Dietro la loro posizione non è difficile individuare un corto circuito tra inclinazioni politiche e analisi scientifica, frutto della radicalizzazione progressiva della politica americana e della delegittimazione assoluta di uno schieramento da parte dell’altro. Non è certo un caso se un ex consigliere di Reagan alla Casa Bianca, Dinesh D’Souza, nel suo The Big Lie, ha di recente rovesciato le accuse di fascismo rivolte a Trump rivolgendole a tutta la cultura progressista americana, malata di statalismo autoritario e di incitamento all’«odio».

L’allargamento del concetto di fascismo a ogni regime nazionalista, autoritario, militarista, repressivo, rischia così di portarci non solo in una direzione conoscitivamente sbagliata ma anche pericolosa sul piano civile. Rischiamo, innanzitutto, di «de-fascistizzare» il fascismo stesso, e così di banalizzarlo, di normalizzarlo, di minimizzarlo. Allo stesso tempo, rischiamo di attribuirgli una forza, un potere di resurrezione, un carattere di «araba fenice» che esso non ha (è stato sconfitto, per fortuna: dobbiamo ricordarcelo più spesso). In un’atmosfera che è inevitabilmente meno sensibile di una volta ai valori anti-fascisti su cui si è costruito il Dopoguerra, rischiamo poi di far sembrare le nostre (pur giustificatissime) denunce di metodi davvero democraticamente inaccettabili come non oggettive ma ideologicamente orientate. Soprattutto, rischiamo di distogliere l’attenzione dai caratteri nuovi delle minacce che corre la nostra democrazia. Le nuove sfide richiedono risposte nuove, non vecchie. Il fatto che le nuove forme del populismo non dichiarino, come faceva esplicitamente il fascismo, che il tempo della democrazia sia finito non le rende meno pericolose. Semmai, lo sono di più, perché contro il fascismo l’esperienza passata ci aiuta a saper come mobilitare gli anticorpi, ma contro questi nuovi nemici dobbiamo inventare dal nulla i meccanismi di risposta.

Concludo. Il fatto che un fenomeno politico non ci piaccia non lo rende fascista; né lo rende fascista il fatto che esso costituisca una minaccia, anche gravissima, per la democrazia.
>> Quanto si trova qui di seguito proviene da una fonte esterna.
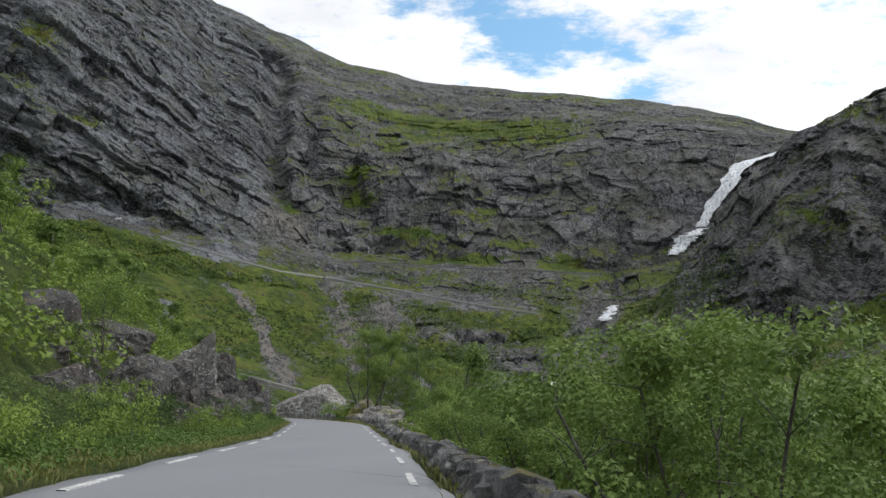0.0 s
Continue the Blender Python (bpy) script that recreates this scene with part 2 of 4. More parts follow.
def near_rock(name, dark, light, lichen=0.5, warm=(0.16, 0.12, 0.075), mossy=0.0, dots=2.0):
    a = Mat(name, 0.85, spec=0.25).world()
    n1, n2, n3, n4 = a.noise(0.55, 6, 0.65), a.noise(2.6, 9, 0.80), a.noise(11, 7, 0.80), a.noise(34, 5, 0.8)
    tone = a.math("ADD", a.math("MULTIPLY", n2, 0.48), a.math("ADD", a.math("MULTIPLY", n3, 0.32), a.math("MULTIPLY", n4, 0.20)))
    c = a.mix(a.span(tone, 0.42, 0.59), dark, light)
    c = a.mix(a.span(n1, 0.52, 0.70, 0, 0.55), c, warm)
    thr = min(lichen, 0.62)
    spots = a.math("SUBTRACT", a.noise(dots, 5, 0.65), a.math("MULTIPLY", a.cells(dots * 1.8), 0.32))
    c = a.mix(a.span(spots, 0.5 - 0.12 * thr, 0.55 - 0.12 * thr, 0, 0.85), c, a.mix(n3, (0.30, 0.30, 0.275), (0.52, 0.52, 0.48)))
    if lichen > 1:
        crust = a.math("ADD", a.math("MULTIPLY", a.noise(1.1, 8, 0.80), 0.7), a.math("MULTIPLY", a.noise(5.5, 6, 0.75), 0.3))
        c = a.mix(a.span(crust, 0.53, 0.56, 0, 0.85), c, a.mix(n3, (0.30, 0.29, 0.27), (0.58, 0.57, 0.54)))
        c = a.mix(a.span(a.noise(2.3, 6, 0.8), 0.54, 0.62, 0, 0.7), c, (0.034, 0.031, 0.030))
        c = a.mix(a.span(a.noise(0.5, 4, 0.6, a.scaled((1, 1, 0.4))), 0.54, 0.68, 0, 0.5), c, (0.06, 0.055, 0.052))
    crack = a.span(a.math("ADD", a.cells(0.9, None, "DISTANCE_TO_EDGE"), a.math("MULTIPLY", a.math("SUBTRACT", n2, 0.5), 0.16)), 0.0, 0.025, 0.8, 0)
    crack = a.math("MULTIPLY", crack, 0.15 if lichen > 1 else 1.0)
    if lichen > 1:
        # crisp white rosettes in loose groups, large and small
        for size, cut, seat in ((1.5, 0.24, 0.9), (2.6, 0.27, 0.45), (5.5, 0.32, 0.7)):
            disc = a.math("ADD", a.cells(size), a.math("MULTIPLY", a.math("SUBTRACT", a.noise(size * 4, 5, 0.75), 0.5), 0.75))
            c = a.mix(a.math("MULTIPLY", a.span(disc, cut, cut + 0.03, 0.95, 0), a.span(a.noise(seat, 4, 0.7), 0.52, 0.56)), c, a.mix(n4, (0.46, 0.45, 0.41), (0.80, 0.79, 0.74)))
    c = a.mix(a.math("MULTIPLY", crack, a.span(n1, 0.40, 0.56)), c, (0.02, 0.02, 0.02))
    c = a.mix(a.span(a.math("ADD", a.normal_z(), a.math("MULTIPLY", a.math("SUBTRACT", a.noise(0.9, 5, 0.7), 0.5), 1.7)), 0.98 - mossy, 1.2 - mossy, 0, 0.9), c,
              a.mix(a.noise(2, 4), (0.095, 0.105, 0.022), (0.27, 0.225, 0.055)))
    return a.base(c).bump(a.math("SUBTRACT", a.math("ADD", n2, a.math("ADD", a.math("MULTIPLY", n3, 0.6), a.math("MULTIPLY", n4, 0.25))), a.math("MULTIPLY", crack, 0.5)), 1.0, 0.16).m


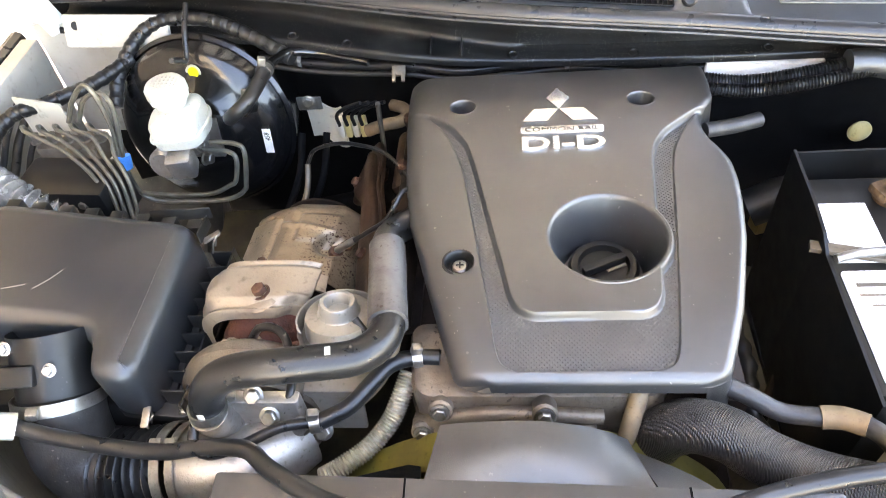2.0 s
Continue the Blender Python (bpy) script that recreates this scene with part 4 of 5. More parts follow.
for p, t in (((-0.333, 0.700, 1.030), (0, 0, 20)), ((-0.36, 0.512, 0.985), (0, 0, 90))):
    cl = part("clip", box(p, (0.020, 0.008, 0.003), 0.001, (0, -20, t[2])), "steel", ab, "zinc-plated spring clip")
    part("clip_loop", tube([(p[0] - 0.004, p[1] - 0.005, p[2] - 0.02), (p[0] + 0.003, p[1] - 0.005, p[2] - 0.002), (p[0] + 0.008, p[1], p[2] + 0.003), (p[0] + 0.003, p[1] + 0.005, p[2] - 0.002), (p[0] - 0.004, p[1] + 0.005, p[2] - 0.02)], 0.0011, 6, 0.003), "steel", cl)
for a, b in (((-0.470, 0.602), (-0.452, 0.628)), ((-0.497, 0.598), (-0.478, 0.606))):
    za, zb = [1.0442 + TILTED[0] * (q[0] + 0.35) for q in (a, b)]
    part("scratch", tube([(*a, za), ((a[0] + b[0]) / 2 + 0.002, (a[1] + b[1]) / 2, (za + zb) / 2), (*b, zb)], 0.00015, 4, 0.01), "label", lid, "pale scratch")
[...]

Con un grande storico del fascismo, George Mosse, anche io credo che, nella moderna società di massa ogni nuova era di difficoltà economiche o di accelerazione del progresso porti crisi drammatiche del parlamentarismo e della democrazia. Purtroppo, esse diventeranno sempre più gravi via via che la crisi economica e sociale peggiora, ma assumeranno forme autoritarie nuove, non quelle del fascismo storico.

Allora, l’esperienza storica del fascismo serve: ma per farci ricordare che le democrazie non sono invincibili e che il grande dono che abbiamo la fortuna di avere può essere presto perduto e va difeso a ogni costo.